[Date Prev][Date Next][Thread Prev][Thread Next][Date Index][Thread Index]

Re: [Condor-users] checkpointing in windows



On 2/23/06, Kerbel, Kit <kkerbel@xxxxxxxxxxxxxxx> wrote:
> Does anyone know a timeline for when checkpointing might be possible in
> windows...as it is a bit useless to me for my purposes as is...the cluster
> could work for 2 weeks straight, crash and the lose all work that was done.
> Any ideas are more than welcome.

I am not a member of the condor development team but :

Given how complex this is don't expect it any time soon (how I would
love to be proved wrong on this!), indeed I would be tempted to say
that, unless you are capable of supplying serious amounts of funding
(or have some body which is willing to do it) then ice skating to work
will be the devil's way of avoiding fuel price rises before windows
gets a proper standard universe.

This applies only to standard universe style checkpointing of course.
you can do your own in response to the WM_CLOSE event. this is rather
more tricky to set up (lots more config must be set correctly for it
to actually work when you try) but is perfectly possible.
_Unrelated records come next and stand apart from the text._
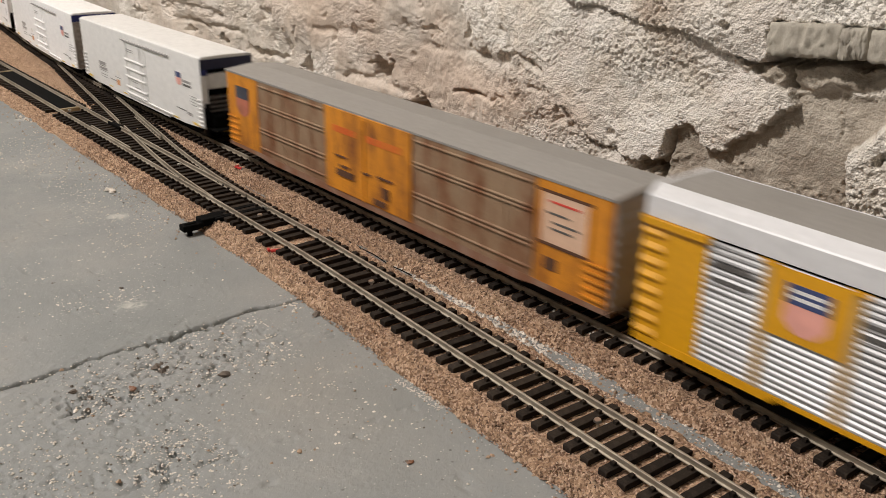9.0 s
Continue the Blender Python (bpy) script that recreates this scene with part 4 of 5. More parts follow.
def reefer(label, paint, genset, long=1.0):
    """Insulated refrigerator car with one wide plug door."""
    L = 115.5
    c = tagged(new("refrigerator_car"), label, "railcar", TRAIN)
    bm = bmesh.new()
    inset = 7.0 if genset else 1.0
    hull(bm, [(-0.0172, 0.0100), (0.0172, 0.0100), (0.0172, 0.0525), (0.0160, 0.0542), (-0.0160, 0.0542), (-0.0172, 0.0525)], -L / 1000, (L - inset) / 1000)
    part("body", bm, paint, c, bevel=0.0004)
    # side sheets drawn past the end wall, and the roof lip
    for s in (-1, 1):
        bm = bmesh.new()
        pr = [(-L, 10.5), (-L + 30, 8.6), (-60, 8.4), (-56, 7.2), (56, 7.2), (60, 8.4), (L - 30, 8.6), (L, 10.5), (L, 53.0), (-L, 53.0)]
        hull_y(bm, [(x / 1000, z / 1000) for x, z in pr], min(s * 0.0170, s * 0.0177), max(s * 0.0170, s * 0.0177))
        part("side_sheet", bm, paint, c)
    bm = bmesh.new()
    hull(bm, [(-0.0178, 0.0528), (0.0178, 0.0528), (0.0176, 0.0540), (0.0155, 0.0549), (0, 0.0552), (-0.0155, 0.0549), (-0.0176, 0.0540)], -L / 1000, L / 1000)
    part("roof", bm, paint, c, "smooth roof", bevel=0.0002)
    boxes("underframe", M_BLACK, c, (-108, 108, -11, 11, 7.0, 10.4))
    # door with ribs, lock bars and its upper track
    for s in (-1, 1):
        bm = bmesh.new()
        box(bm, -0.020, 0.0215, min(s * 0.0174, s * 0.0182), max(s * 0.0174, s * 0.0182), 0.0102, 0.0490)
        d = part("door", bm, paint, c, "plug door", bevel=0.0003)
        for z in (36.2, 30.0, 24.0, 16.4, 12.0):
            bm = bmesh.new()
            hull(bm, [(s * 0.0181, (z - 0.7) / 1000), (s * 0.0191, (z - 0.5) / 1000), (s * 0.0191, (z + 0.1) / 1000), (s * 0.0181, (z + 0.9) / 1000)], -0.0185, 0.0200)
            part("door_rib", bm, paint, d)
        for x in (-13, 14):
            bm = bmesh.new()
            drum(bm, x / 1000, s * 0.0185, 0.0295, 0.0004, 0.037, "Z", 8)
            part("lock_bar", bm, paint, d)
        bm = bmesh.new()
        box(bm, -0.0205, 0.066, min(s * 0.0176, s * 0.0192), max(s * 0.0176, s * 0.0190), 0.0489, 0.0496)
        part("door_track", bm, M_DECAL_G, c, "grey door track")
        bm = bmesh.new()
        box(bm, -0.0205, 0.066, min(s * 0.0176, s * 0.0186), max(s * 0.0176, s * 0.0186), 0.0098, 0.0106)
        part("lower_track", bm, paint, c)
        for x0, x1 in ((-114.5, -107.5), (107.5, 114.5)):
            for k in range(7):
                z = 11.5 + k * 2.7
                bm = bmesh.new()
                box(bm, x0 / 1000, x1 / 1000, min(s * 0.0176, s * 0.0186), max(s * 0.0176, s * 0.0186), z / 1000, (z + 0.7) / 1000)
                part("ladder_rung", bm, paint, c)
    # plain shapes in place of the emblem, lettering and data panels
    shield(c, 80, 36.8, 8.0, 8.4, 17.85, False)
    for x0, x1, z0, z1, m in ((86, 99, 35.6, 37.2, M_DECAL_G), (86, 99, 33.2, 34.6, M_DECAL_K), (-79, -64, 24.0, 26.4, M_DECAL_G), (-79, -62, 20.4, 22.2, M_DECAL_G), (-79, -66, 23.0, 23.5, M_DECAL_K), (-79, -63, 19.2, 19.7, M_DECAL_G), (-76, -63, 16.6, 17.2, M_DECAL_G), (-76, -63, 14.8, 15.3, M_DECAL_G),
                              (-56, -42, 15.6, 16.3, M_DECAL_G), (-42, -36, 21.0, 24.5, M_CREAM), (-42, -36, 13.4, 17.4, M_DECAL_O), (-44, -34, 18.8, 19.2, M_DECAL_K), (-12, -1, 43.2, 43.8, M_DECAL_G), (-12, -1, 41.8, 42.4, M_DECAL_G),
                              (-8, 4, 21.0, 21.6, M_DECAL_G), (-2, 8, 17.6, 18.2, M_DECAL_G), (97, 110, 28.2, 28.6, M_DECAL_G), (97, 110, 26.4, 26.8, M_DECAL_G), (97, 110, 24.6, 25.0, M_DECAL_G), (97, 110, 22.8, 23.2, M_DECAL_G),
                              (74, 88, 16.8, 17.4, M_DECAL_K), (90, 97, 15.0, 17.0, M_DECAL_G), (98, 109, 10.4, 12.0, M_DECAL_Y), (-108, -100, 10.6, 12.2, M_DECAL_Y), (-60, -54, 9.6, 10.4, M_DECAL_Y), (28, 34, 9.0, 10.0, M_DECAL_Y),
                              (66, 74, 9.4, 10.3, M_DECAL_Y), (-30, -22, 9.2, 10.0, M_DECAL_Y)):
        strip("lettering", m, c, x0, x1, z0, z1, 17.75 if not -20 < x0 < 21 else 18.25, "")
    # ends
    if genset:
        boxes("end_wall", M_BLACK, c, (L - 7.2, L - 6.8, -16.8, 16.8, 10, 52.6), label="black recessed end wall")
        boxes("end_header", M_NAVYDARK, c, (L - 1.0, L + 0.2, -17.4, 17.4, 47.0, 53.2), label="navy end header")
        for s in (-1, 1):
            a = sorted((s * 13.4, s * 17.4))
            boxes("end_post", paint, c, (L - 1.4, L - 0.1, a[0], a[1], 24.0, 47.0))
            boxes("end_corner", M_NAVY, c, (L - 0.1, L + 0.2, a[0], a[1], 43.5, 47.0), label="navy corner")
        boxes("cooling_unit", paint, c, (L - 6.8, L - 1.6, -12.8, 12.8, 34.5, 44.0), label="white cooling unit box", bevel=0.0006)
        bm = bmesh.new()
        for k in range(4):
            box(bm, (L - 6.8) / 1000, (L - 0.8 - 0.4 * k) / 1000, -0.0125, 0.0125, (20 + k * 2.7) / 1000, (21.4 + k * 2.7) / 1000)
        part("machinery", bm, M_DECAL_K, c, "dark grey machinery under the cooling unit")
        boxes("fuel_tank", M_BLACK, c, (L - 6.8, L + 4, -12.5, 12.5, 11.0, 19.0), label="black platform box", bevel=0.001)
        boxes("end_platform", M_BLACK, c, (L - 2, L + 9, -14.0, 14.0, 9.4, 10.6), label="black end platform")
        boxes("crossover_step", M_DECAL_Y, c, (L + 3, L + 8, -8, -1, 8.8, 9.5), label="yellow step")
        for s in (-1, 1):
            boxes("brake_gear", M_BLACK, c, (L, L + 2.0, s * 15 - 1.2, s * 15 + 1.2, 17.0, 26.0))
    else:
        boxes("end_header", M_NAVY, c, (L - 1.2, L + 0.2, -17.4, 17.4, 48.2, 53.4), label="navy end header")
        bm = bmesh.new()
        for k in range(9):
            hull_y(bm, [((L - 1.2) / 1000, (12.5 + k * 4) / 1000), ((L - 0.2) / 1000, (13.4 + k * 4) / 1000), ((L - 0.2) / 1000, (14.6 + k * 4) / 1000), ((L - 1.2) / 1000, (15.5 + k * 4) / 1000)], -0.0150, 0.0150)
        # ribs and end wall carry the painted-in shade of the gap
        part("end_ribs", bm, M_ENDSHADE, c, "ribbed end wall with shade painted in brown")
        boxes("end_wall", M_ENDSHADE, c, (L - 1.15, L - 0.85, -16.9, 16.9, 10.6, 48.0), label="end wall with shade painted in brown")
        boxes("crossover_step", M_DECAL_Y, c, (L - 0.5, L + 3.5, -9, 9, 9.2, 10.2), label="yellow step")
    for e in (-1, 1):
        coupler(c, e * (L - 2) / 1000, e, 0.008)
        truck(c, e * 0.082)
    if long != 1.0:
        for o in c.children_recursive:
            o.data.transform(Matrix.Diagonal((long, 1.0, 1.0, 1.0)))
    return c, 0.231 * long


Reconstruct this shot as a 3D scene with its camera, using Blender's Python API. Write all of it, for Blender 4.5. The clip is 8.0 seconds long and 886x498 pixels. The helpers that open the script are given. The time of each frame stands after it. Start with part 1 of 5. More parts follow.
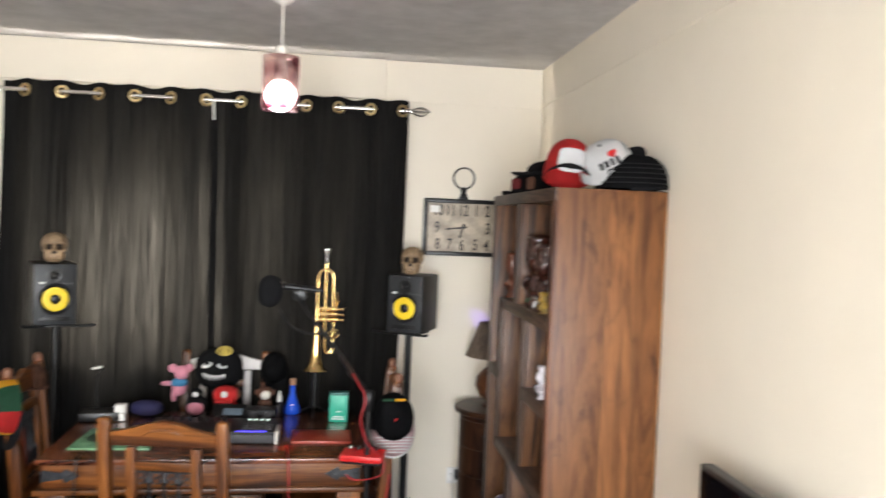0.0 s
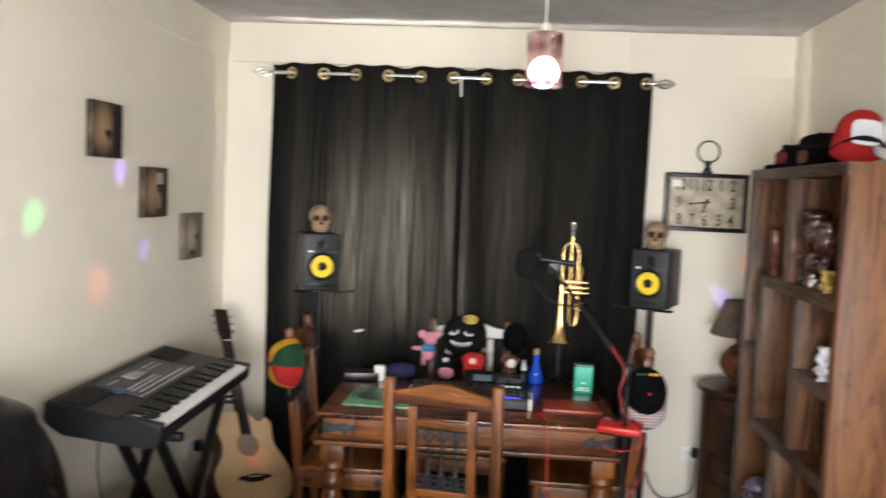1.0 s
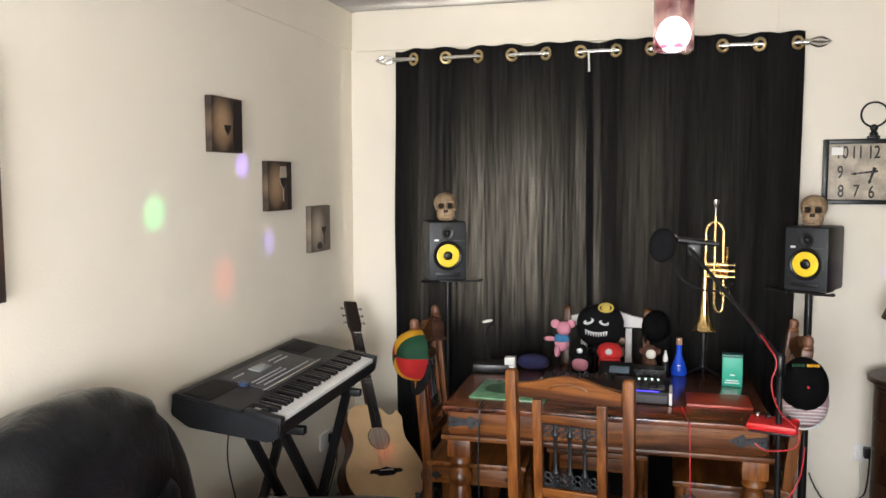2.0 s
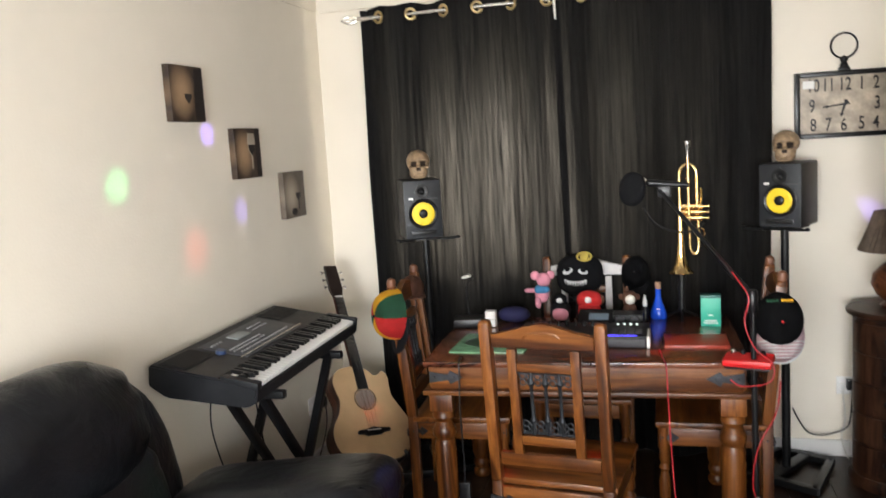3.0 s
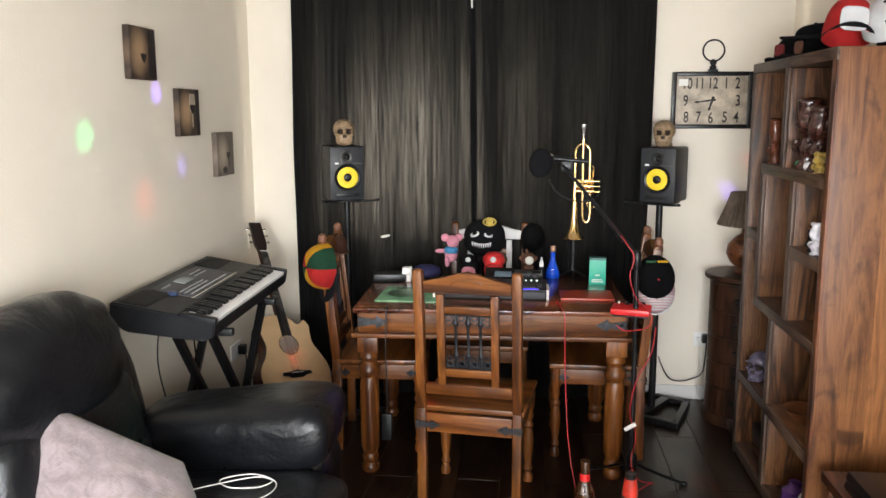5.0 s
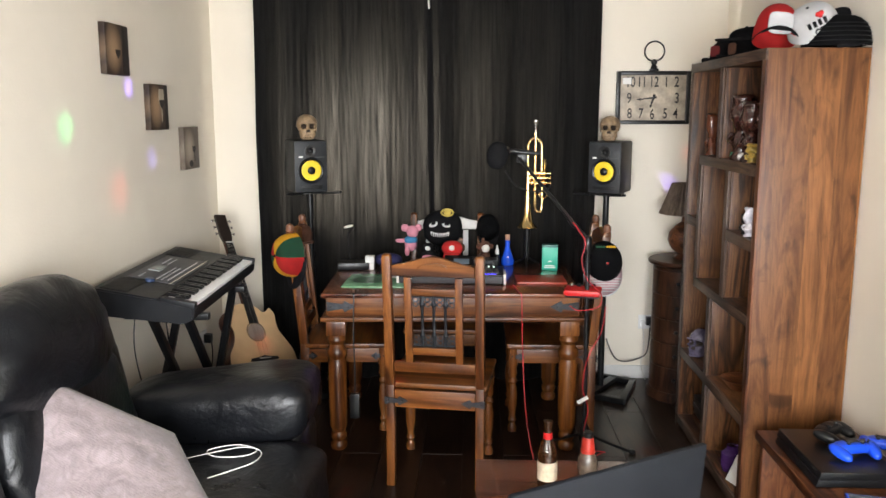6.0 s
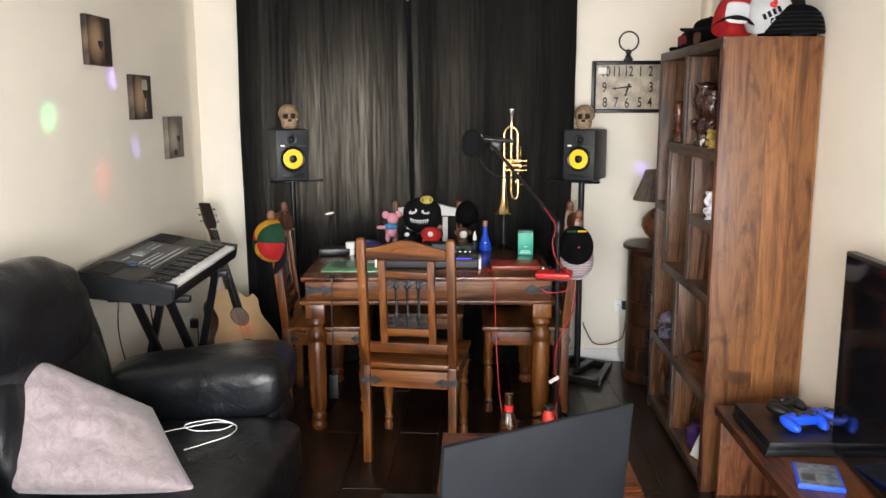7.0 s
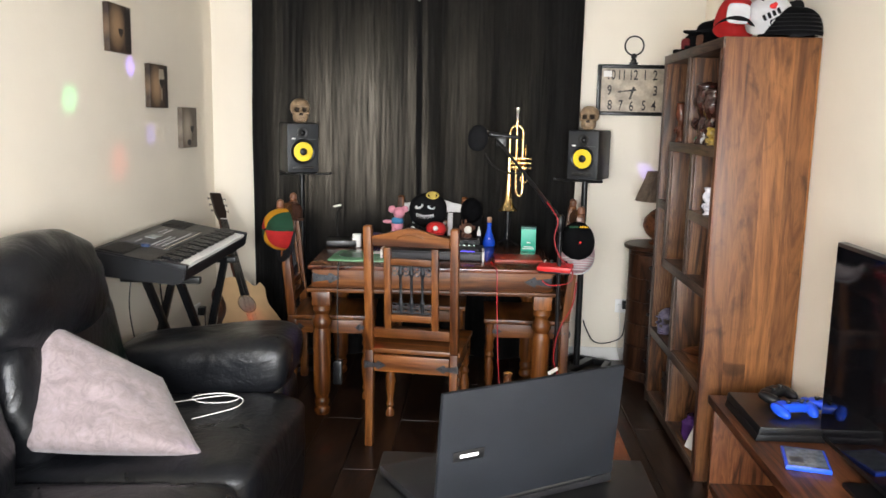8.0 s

You just
need to be able to save your state somehow and restart from said saved
state*.

I am looking to see if binary serialization in .Net 2.0 is totally
sorted. Make *everything* in your app [Serializable] then just write
your entire object graph, event handlers, anonymous delegates and all
to a file when you are at a well defined point where you can
'recreate' your position in the call stack.

Matt

* Oh how that glosses over it but there you go :)